_What is needed_: Quote the lines that run from the line containing "q = m.to_quaternion()" down to the line containing "setattr(scene.view_settings, path, value)". Include both of those lines, reproduce each exactly, and omit everything else.

_Data listing_:
[start]
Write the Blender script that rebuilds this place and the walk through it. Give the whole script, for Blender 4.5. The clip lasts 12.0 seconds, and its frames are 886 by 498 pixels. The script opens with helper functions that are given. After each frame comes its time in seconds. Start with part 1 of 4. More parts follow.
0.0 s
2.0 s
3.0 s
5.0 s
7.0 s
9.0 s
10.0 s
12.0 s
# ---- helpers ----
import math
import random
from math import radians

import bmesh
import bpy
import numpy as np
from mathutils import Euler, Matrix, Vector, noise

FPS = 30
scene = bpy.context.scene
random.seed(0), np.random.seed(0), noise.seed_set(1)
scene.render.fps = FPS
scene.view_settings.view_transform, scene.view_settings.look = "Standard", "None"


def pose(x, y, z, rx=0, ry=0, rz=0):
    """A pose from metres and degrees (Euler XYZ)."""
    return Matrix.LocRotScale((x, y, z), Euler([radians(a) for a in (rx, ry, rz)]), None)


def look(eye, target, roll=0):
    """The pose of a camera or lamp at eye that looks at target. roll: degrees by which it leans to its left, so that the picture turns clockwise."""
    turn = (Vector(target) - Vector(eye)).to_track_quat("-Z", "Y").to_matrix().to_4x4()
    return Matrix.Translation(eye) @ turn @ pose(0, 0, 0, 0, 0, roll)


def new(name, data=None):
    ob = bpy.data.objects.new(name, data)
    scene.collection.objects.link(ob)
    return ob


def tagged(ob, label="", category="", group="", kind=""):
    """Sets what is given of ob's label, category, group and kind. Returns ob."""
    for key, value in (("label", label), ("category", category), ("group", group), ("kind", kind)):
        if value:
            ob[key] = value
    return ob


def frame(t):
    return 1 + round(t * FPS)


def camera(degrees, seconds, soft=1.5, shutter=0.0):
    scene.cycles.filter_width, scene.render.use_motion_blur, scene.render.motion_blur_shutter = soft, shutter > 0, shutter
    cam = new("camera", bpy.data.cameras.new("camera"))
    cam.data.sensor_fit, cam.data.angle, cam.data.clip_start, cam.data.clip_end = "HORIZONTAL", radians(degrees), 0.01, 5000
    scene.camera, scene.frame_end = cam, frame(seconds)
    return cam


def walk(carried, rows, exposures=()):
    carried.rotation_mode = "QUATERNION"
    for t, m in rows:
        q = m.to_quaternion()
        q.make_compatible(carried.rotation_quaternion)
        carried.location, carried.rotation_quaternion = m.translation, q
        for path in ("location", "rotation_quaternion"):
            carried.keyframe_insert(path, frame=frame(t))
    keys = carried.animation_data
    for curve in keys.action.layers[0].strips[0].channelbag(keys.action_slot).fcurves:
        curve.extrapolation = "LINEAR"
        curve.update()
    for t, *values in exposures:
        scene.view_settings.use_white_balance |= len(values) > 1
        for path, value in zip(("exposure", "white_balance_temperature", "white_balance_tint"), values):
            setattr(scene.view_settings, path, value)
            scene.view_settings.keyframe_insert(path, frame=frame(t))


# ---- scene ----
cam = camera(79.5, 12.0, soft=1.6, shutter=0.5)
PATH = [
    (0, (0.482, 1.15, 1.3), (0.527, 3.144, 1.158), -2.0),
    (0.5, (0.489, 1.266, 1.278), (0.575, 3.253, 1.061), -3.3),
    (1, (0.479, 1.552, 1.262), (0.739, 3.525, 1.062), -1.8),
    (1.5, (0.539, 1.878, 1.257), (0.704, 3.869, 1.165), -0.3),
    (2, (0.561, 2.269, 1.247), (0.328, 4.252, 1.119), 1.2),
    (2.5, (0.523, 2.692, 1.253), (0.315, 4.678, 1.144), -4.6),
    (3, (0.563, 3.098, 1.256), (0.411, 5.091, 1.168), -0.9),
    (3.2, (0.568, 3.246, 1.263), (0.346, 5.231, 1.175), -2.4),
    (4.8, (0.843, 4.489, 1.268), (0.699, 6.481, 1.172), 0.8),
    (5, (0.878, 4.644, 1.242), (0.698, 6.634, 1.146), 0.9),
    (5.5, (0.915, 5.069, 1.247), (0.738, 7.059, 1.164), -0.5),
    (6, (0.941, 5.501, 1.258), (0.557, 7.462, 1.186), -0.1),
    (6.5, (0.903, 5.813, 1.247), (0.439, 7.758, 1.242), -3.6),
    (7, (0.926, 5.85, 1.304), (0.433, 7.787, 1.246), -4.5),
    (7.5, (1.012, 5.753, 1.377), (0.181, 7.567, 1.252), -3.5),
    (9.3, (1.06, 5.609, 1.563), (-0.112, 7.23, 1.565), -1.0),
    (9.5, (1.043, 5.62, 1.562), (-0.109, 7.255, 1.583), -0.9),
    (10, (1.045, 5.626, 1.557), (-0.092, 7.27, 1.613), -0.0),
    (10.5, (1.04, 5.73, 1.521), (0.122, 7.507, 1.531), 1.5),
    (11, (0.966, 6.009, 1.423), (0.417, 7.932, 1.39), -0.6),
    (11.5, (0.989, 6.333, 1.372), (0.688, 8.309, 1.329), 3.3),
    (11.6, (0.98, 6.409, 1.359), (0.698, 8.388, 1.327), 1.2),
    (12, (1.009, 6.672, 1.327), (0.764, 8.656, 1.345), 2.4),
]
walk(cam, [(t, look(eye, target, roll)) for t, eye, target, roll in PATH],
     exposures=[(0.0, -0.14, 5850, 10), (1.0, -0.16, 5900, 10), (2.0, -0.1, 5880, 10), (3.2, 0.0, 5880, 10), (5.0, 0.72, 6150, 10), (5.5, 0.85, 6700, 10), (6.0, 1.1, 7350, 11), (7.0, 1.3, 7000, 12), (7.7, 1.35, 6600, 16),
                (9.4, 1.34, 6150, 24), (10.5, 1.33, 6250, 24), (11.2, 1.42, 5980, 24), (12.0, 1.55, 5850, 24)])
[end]
[start]
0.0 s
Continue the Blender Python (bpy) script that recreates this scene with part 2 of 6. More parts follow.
[end]
_Response below_:
        q = m.to_quaternion()
        q.make_compatible(carried.rotation_quaternion)
        carried.location, carried.rotation_quaternion = m.translation, q
        for path in ("location", "rotation_quaternion"):
            carried.keyframe_insert(path, frame=frame(t))
    keys = carried.animation_data
    for curve in keys.action.layers[0].strips[0].channelbag(keys.action_slot).fcurves:
        curve.extrapolation = "LINEAR"
        curve.update()
    for t, *values in exposures:
        scene.view_settings.use_white_balance |= len(values) > 1
        for path, value in zip(("exposure", "white_balance_temperature", "white_balance_tint"), values):
            setattr(scene.view_settings, path, value)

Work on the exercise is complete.